Elle se jeta sur moi et me battit de toute sa force.
Au moment où elle frappait avec le plus d'acharnement, on sonna du dehors.
Elle s'arrêta court.
- Ah ! dit-elle, viens vite dans le salon, mon bon chien, que l'on ne te voie pas ici.
- Si l'on ne me voyait pas du tout ?
- Comment cela ?
- Si nous remettions la lecture à ce soir ?
- Ce serait encore mieux.
- Si je m'en allais par où tu sais ?
- Oui, oui... A ce soir ! Veux-tu que je prévienne Bocage ?
- Non, je veux d'abord te lire cela, à toi.

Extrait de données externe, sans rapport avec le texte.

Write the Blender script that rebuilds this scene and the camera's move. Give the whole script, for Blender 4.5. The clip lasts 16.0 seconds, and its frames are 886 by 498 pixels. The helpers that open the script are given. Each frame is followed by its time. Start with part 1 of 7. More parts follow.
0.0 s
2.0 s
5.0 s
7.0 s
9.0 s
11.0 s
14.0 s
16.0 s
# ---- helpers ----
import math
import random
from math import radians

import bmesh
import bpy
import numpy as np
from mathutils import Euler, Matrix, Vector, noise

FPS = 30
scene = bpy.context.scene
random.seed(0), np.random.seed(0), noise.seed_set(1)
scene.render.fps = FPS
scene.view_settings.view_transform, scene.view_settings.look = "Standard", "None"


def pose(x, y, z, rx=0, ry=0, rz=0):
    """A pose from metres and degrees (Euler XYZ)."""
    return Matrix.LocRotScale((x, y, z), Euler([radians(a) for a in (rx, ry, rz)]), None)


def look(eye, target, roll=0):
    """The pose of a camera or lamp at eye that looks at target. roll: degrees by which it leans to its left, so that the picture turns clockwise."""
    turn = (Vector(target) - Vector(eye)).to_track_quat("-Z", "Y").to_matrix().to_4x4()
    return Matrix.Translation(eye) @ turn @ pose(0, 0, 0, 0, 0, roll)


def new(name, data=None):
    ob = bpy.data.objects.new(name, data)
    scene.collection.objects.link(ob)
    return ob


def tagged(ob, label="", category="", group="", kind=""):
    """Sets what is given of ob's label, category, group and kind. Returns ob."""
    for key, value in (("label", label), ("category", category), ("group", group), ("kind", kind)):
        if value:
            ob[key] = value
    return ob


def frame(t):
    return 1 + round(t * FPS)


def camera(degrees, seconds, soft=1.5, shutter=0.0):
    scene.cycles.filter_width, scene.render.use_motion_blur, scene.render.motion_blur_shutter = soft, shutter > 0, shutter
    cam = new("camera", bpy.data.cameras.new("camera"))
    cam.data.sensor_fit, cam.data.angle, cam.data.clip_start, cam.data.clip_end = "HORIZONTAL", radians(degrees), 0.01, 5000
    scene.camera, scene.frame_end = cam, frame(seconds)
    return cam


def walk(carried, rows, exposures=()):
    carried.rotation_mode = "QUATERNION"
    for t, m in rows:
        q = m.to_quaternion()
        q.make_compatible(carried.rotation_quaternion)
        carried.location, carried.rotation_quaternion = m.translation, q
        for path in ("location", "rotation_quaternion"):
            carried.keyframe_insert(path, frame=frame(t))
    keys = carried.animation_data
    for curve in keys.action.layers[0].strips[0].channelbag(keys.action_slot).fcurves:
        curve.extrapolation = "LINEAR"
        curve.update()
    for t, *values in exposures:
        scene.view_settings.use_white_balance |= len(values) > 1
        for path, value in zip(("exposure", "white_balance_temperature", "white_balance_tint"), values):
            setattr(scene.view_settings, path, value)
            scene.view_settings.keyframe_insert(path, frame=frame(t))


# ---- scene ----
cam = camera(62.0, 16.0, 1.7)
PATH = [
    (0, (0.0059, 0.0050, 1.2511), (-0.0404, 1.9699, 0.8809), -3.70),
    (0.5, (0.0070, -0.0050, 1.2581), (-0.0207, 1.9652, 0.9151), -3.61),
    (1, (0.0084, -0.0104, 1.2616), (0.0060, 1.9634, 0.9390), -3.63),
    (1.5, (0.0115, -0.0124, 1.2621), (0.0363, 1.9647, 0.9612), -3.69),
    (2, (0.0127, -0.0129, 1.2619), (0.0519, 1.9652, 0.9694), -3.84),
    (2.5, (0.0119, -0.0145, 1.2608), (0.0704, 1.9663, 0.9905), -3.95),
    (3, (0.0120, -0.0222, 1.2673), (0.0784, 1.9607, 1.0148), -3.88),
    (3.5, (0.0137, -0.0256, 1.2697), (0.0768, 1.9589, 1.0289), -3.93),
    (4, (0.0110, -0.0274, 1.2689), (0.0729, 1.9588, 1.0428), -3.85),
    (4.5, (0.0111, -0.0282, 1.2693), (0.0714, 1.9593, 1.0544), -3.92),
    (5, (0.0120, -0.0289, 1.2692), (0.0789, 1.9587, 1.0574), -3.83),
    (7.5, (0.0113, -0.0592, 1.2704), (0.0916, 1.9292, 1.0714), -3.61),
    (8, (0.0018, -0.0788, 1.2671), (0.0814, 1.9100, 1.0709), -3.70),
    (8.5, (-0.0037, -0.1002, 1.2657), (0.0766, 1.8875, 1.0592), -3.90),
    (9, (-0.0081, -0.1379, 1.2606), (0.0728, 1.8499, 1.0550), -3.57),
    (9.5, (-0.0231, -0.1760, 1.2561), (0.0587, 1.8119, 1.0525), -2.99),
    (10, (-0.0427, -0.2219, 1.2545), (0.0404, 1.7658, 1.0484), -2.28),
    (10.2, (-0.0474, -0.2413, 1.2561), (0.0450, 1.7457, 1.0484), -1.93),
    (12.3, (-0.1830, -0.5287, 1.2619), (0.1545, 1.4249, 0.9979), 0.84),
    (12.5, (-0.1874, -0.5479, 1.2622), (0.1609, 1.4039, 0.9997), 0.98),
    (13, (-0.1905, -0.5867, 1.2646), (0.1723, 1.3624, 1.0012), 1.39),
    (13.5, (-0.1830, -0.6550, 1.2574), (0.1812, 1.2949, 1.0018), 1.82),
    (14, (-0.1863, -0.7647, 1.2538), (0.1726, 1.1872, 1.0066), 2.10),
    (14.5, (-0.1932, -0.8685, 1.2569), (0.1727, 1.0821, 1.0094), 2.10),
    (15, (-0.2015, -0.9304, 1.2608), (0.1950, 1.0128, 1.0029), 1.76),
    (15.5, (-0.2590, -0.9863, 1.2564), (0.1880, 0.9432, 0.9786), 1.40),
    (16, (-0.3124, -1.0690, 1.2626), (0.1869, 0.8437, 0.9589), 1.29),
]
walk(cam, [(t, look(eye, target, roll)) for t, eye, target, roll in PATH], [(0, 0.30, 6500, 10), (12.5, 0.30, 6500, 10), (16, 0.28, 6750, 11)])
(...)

- Comme tu voudras... Voyons, va-t'en ! Va-t'en ! oh ! qu'il est ennuyeux, ce de Vigny, d'arriver juste à ce moment-ci !
- Que veux-tu, ma pauvre amie ! Nous ne sommes pas dans ce monde pour avoir toutes nos aises... A ce soir.
- A ce soir, oui.
Elle poussa vivement la porte de la chambre à coucher ; juste au même moment, la porte du salon s'ouvrait.

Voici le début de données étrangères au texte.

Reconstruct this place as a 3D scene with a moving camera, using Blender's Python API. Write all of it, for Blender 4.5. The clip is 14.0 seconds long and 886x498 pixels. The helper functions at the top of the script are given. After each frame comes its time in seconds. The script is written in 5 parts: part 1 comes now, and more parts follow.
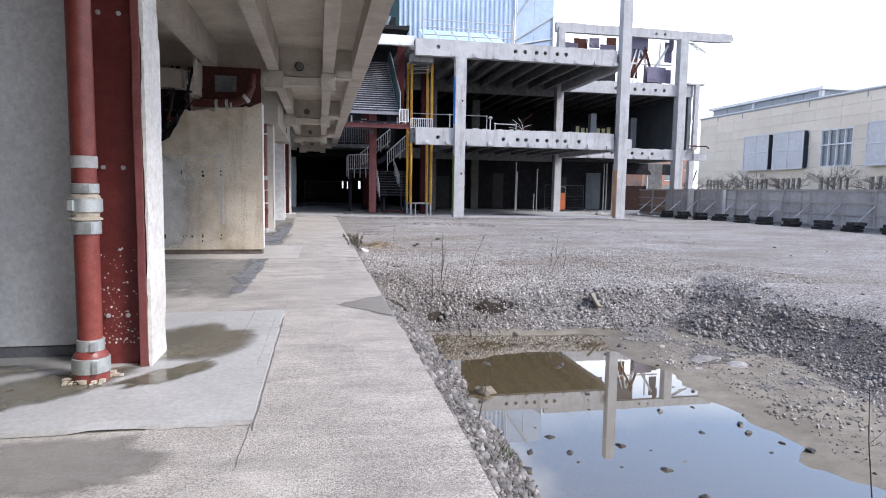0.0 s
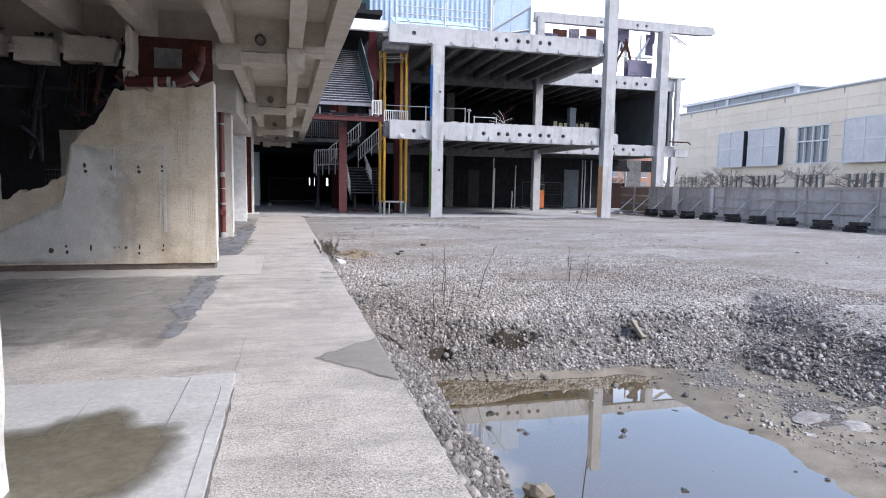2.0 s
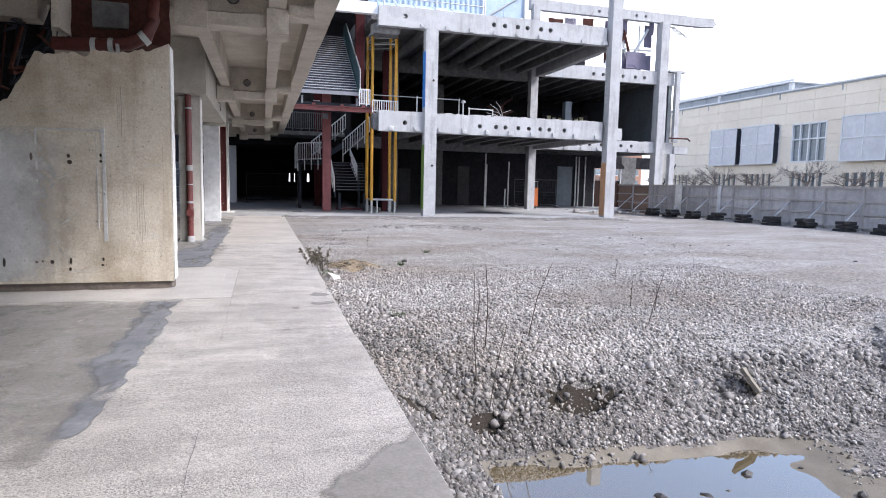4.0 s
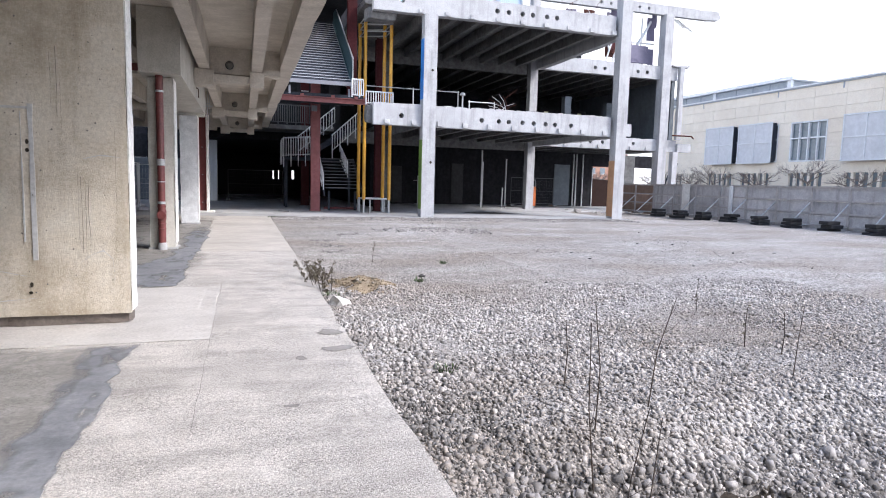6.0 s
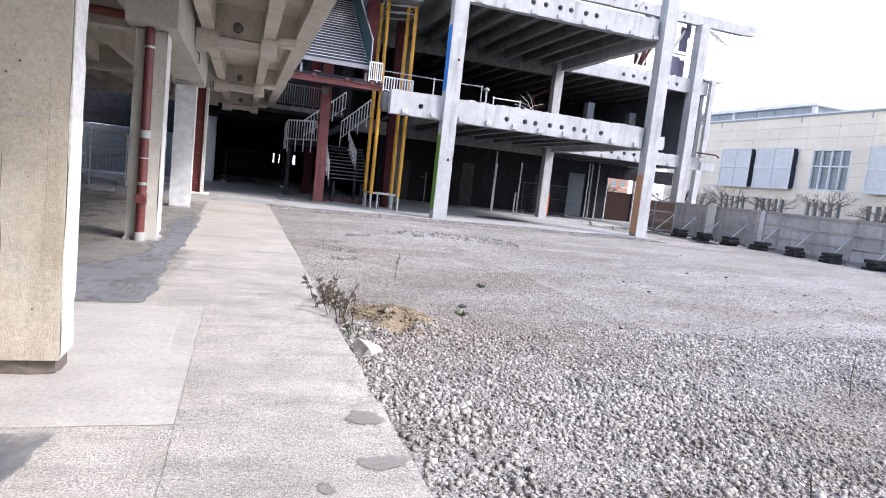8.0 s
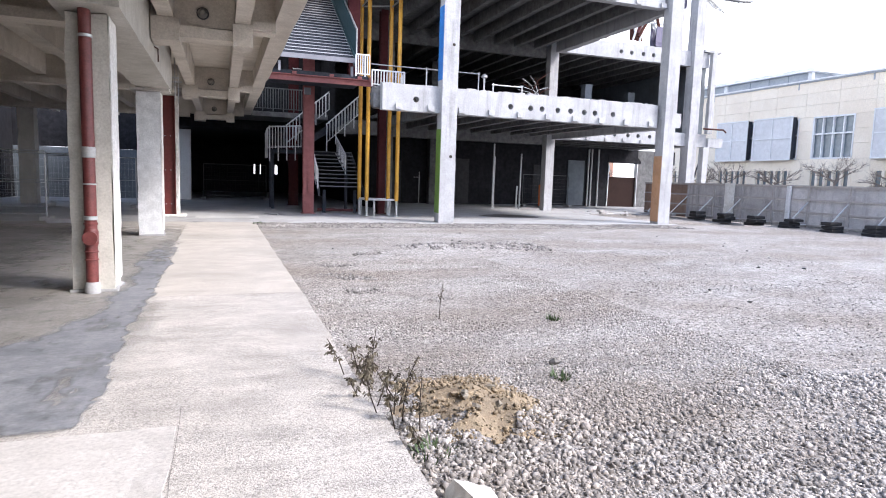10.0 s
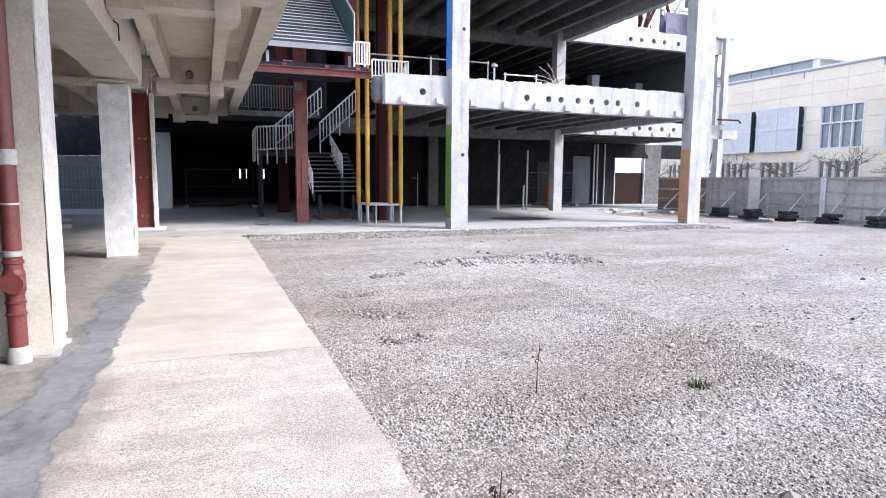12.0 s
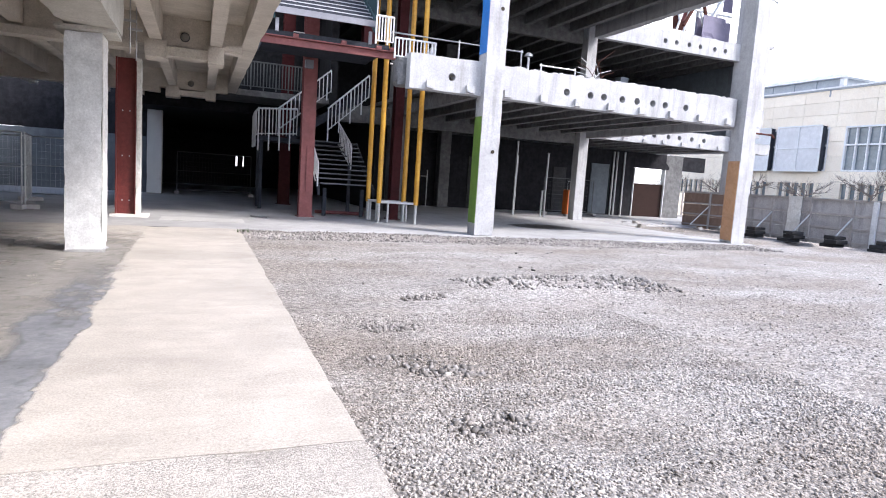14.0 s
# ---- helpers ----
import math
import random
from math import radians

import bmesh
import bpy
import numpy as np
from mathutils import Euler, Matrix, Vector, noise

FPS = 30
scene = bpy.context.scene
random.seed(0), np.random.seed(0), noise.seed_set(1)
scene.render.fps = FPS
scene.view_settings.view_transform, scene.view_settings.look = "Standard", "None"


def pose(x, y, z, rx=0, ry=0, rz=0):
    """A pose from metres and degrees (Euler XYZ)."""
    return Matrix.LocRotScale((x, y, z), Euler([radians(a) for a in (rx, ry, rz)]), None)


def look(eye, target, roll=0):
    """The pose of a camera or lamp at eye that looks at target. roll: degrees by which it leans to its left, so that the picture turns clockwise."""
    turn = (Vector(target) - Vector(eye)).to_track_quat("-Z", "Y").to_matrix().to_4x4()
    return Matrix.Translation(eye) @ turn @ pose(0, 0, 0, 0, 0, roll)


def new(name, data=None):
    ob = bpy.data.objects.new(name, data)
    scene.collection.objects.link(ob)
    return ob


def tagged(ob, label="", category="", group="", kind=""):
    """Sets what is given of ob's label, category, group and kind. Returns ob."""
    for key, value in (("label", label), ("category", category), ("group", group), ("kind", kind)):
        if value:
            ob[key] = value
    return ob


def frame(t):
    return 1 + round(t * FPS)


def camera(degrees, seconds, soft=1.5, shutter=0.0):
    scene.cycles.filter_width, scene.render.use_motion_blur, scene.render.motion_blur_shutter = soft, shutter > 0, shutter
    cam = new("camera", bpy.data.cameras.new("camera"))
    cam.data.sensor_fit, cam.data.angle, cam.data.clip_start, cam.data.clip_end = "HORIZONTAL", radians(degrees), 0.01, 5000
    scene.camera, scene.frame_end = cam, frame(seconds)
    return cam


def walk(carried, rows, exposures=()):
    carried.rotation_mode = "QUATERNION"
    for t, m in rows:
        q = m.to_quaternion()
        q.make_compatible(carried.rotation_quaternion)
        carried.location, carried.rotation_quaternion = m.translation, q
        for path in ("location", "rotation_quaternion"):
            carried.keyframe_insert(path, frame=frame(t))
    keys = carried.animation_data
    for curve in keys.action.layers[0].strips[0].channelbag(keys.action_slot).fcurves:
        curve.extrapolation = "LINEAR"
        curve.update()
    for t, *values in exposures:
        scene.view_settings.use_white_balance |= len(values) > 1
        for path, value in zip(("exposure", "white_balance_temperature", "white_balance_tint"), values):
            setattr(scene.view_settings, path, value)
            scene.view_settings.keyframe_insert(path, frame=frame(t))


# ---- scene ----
cam = camera(71.1, 14.0, soft=1.0)
PATH = [
    (0, (0.126, 1.005, 1.435), (0.516, 2.957, 1.247), 0.9),
    (0.5, (0.1, 1.613, 1.439), (0.515, 3.561, 1.25), 0.7),
    (1, (0.094, 2.21, 1.457), (0.532, 4.152, 1.265), 0.7),
    (1.5, (0.134, 2.817, 1.465), (0.604, 4.751, 1.271), 1.1),
    (2, (0.103, 3.377, 1.48), (0.596, 5.305, 1.283), 0.9),
    (2.5, (0.115, 3.995, 1.464), (0.632, 5.917, 1.263), 4.8),
    (3, (0.101, 4.563, 1.471), (0.633, 6.48, 1.267), 1.4),
    (3.2, (0.11, 4.817, 1.476), (0.649, 6.732, 1.273), 0.7),
    (5.3, (0.032, 7.301, 1.476), (0.622, 9.201, 1.265), 2.3),
    (5.5, (0.021, 7.496, 1.468), (0.617, 9.393, 1.256), 0.7),
    (6, (0.016, 8.068, 1.478), (0.624, 9.961, 1.267), 1.5),
    (6.5, (-0.007, 8.631, 1.511), (0.612, 10.521, 1.296), 1.0),
    (7, (-0.037, 9.231, 1.523), (0.592, 11.117, 1.306), 2.4),
    (7.5, (-0.073, 9.775, 1.549), (0.553, 11.662, 1.329), 3.2),
    (8, (-0.037, 10.38, 1.528), (0.595, 12.265, 1.31), 6.3),
    (8.2, (-0.031, 10.629, 1.557), (0.604, 12.513, 1.335), 1.4),
    (10.3, (-0.036, 13.325, 1.558), (0.641, 15.194, 1.333), 1.7),
    (10.5, (-0.043, 13.584, 1.547), (0.64, 15.45, 1.321), 0.7),
    (11, (-0.022, 14.155, 1.569), (0.668, 16.018, 1.342), 0.6),
    (11.5, (0.017, 14.806, 1.565), (0.717, 16.665, 1.338), 0.5),
    (12, (-0.023, 15.448, 1.593), (0.685, 17.305, 1.368), 0.4),
    (12.5, (-0.012, 16.097, 1.613), (0.705, 17.95, 1.385), 2.2),
    (13, (0.057, 16.733, 1.574), (0.778, 18.585, 1.348), 3.3),
    (13.5, (0.081, 17.361, 1.529), (0.808, 19.211, 1.306), 7.3),
    (14, (0.067, 17.969, 1.497), (0.799, 19.817, 1.275), 3.8),
]
EXPOSURES = [(0, 1.12, 6200, 13), (1.5, 1.17, 6200, 13), (3, 1.27, 6200, 13), (5.5, 1.45, 6240, 13), (8, 1.57, 6290, 13.5), (11, 1.80, 6330, 14), (14, 1.82, 6380, 14)]
walk(cam, [(t, look(eye, target, roll)) for t, eye, target, roll in PATH], EXPOSURES)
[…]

- Ah ! bonjour, mon cher comte, dit-elle ; venez donc vous asseoir près de moi... Je vous attendais avec impatience...
Pendant ce temps-là, Louise levait la portière de perse, et me faisait signe de la suivre.
Je lui mis un louis dans la main. Elle me regarda avec étonnement.
- Eh bien, quoi ? lui demandai-je.
- C'est donc comme si madame n'avait pas sonné.
- Exactement.
- Est-ce qu'on ne vous reverra pas ?
- Si fait, je reviens ce soir.
- Ah ! je comprends, alors.
- Eh bien, non, tu ne comprends pas.
- C'est possible, encore ; que voulez-vous ! Depuis six mois, ici, c'est le monde renversé. Ah ! monsieur, vous que madame aime tant, que vous devriez bien lui dire qu'elle se perd !
Elle avait raison, pauvre Louise !...
Nous dirons plus tard comment elle avait raison.